According to the Money Advice Service, there are a number of advantages in consolidating pension pots, which includes:

  • Keeping on top of and managing pension savings more easily
  • The potential for saving money if a high-cost scheme is transferred to a lower-cost one
  • Potentially opening up a greater choice of investments if one is consolidating pension pots into one flexible scheme

However, on the flipside of this,they also warn of the following potential downsides to watch out for:

  • In general it is a bad idea to transfer out of a defined benefit pension scheme – the guaranteed retirement income they offer shields savers from investment risk
  • If any of ones existing pension schemes offers Guaranteed Annuity Rates, then savers should consider the implications carefully before transferring out – if they’re planning on buying an annuity with a pension pot these guarantees are valuable
  • Check whether they’ll be charged by any of the pension providers for transferring money out of their schemes

Martin concluded on this topic by noting independent pensions advisors can help with consolidation matters.

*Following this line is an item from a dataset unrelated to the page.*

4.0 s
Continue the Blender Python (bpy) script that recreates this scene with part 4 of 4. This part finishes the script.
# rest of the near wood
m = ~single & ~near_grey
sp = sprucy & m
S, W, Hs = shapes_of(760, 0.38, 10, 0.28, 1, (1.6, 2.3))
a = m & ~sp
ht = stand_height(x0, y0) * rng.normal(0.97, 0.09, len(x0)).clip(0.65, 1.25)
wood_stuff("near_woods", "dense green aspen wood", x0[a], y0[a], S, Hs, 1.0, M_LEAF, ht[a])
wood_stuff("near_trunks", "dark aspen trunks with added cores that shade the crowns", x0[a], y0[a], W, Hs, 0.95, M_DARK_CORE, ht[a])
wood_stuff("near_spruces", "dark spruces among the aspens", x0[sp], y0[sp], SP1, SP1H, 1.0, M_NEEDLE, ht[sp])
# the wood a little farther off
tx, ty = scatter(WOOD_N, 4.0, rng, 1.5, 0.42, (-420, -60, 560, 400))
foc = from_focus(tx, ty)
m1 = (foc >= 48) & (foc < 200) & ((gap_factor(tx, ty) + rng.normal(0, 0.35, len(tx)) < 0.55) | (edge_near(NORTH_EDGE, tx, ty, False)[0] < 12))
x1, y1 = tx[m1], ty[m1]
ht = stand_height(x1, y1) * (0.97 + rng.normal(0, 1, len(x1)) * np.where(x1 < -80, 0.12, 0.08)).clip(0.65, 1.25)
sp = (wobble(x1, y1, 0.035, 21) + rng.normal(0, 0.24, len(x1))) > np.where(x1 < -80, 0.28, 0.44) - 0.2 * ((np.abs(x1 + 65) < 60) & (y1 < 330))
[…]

The Pension Advisory Service notes accepting pension providers may insist that savers should get prior regulated financial advice before moving any assets.

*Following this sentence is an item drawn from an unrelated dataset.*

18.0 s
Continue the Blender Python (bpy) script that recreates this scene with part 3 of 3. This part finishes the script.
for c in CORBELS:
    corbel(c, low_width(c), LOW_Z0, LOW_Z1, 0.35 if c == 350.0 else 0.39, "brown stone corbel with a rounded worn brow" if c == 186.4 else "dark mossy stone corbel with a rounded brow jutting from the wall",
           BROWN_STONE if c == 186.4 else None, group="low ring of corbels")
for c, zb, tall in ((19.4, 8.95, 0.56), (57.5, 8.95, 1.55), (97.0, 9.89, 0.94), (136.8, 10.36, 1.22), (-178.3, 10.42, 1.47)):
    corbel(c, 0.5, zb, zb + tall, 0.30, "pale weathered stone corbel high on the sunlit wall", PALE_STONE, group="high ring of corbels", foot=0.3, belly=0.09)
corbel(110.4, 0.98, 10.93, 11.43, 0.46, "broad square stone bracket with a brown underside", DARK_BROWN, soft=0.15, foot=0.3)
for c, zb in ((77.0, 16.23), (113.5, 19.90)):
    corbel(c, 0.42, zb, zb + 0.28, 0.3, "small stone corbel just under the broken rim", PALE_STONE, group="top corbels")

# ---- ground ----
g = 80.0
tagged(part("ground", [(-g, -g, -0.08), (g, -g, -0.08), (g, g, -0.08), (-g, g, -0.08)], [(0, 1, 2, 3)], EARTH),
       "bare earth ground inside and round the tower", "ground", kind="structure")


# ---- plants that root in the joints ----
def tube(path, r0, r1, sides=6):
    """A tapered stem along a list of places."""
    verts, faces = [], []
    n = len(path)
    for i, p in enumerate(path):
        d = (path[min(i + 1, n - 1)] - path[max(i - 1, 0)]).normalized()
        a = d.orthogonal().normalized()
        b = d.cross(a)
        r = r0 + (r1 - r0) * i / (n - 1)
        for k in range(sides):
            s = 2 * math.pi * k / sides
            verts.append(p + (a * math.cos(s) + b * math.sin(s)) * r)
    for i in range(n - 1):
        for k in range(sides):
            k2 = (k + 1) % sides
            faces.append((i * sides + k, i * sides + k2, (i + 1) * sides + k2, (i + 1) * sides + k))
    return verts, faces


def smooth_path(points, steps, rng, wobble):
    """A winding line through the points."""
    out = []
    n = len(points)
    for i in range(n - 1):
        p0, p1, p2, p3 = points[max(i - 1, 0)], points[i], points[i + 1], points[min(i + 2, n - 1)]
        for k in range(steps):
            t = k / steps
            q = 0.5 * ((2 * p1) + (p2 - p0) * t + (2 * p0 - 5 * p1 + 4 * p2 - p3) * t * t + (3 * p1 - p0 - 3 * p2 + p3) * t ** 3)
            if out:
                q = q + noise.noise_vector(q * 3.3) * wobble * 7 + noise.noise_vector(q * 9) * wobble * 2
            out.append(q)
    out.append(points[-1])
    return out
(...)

For those looking to transfer a private sector (funded) defined benefit pension scheme or a funded public sector defined benefit pension scheme into a defined contribution pension scheme, they will need to take financial advice if the value of the benefits are above £30,000.

The reason for this is to ensure valuable perks are not lost and impartial guidance on all pension matters can be sought from the like of Pension Wise and Citizens Advice.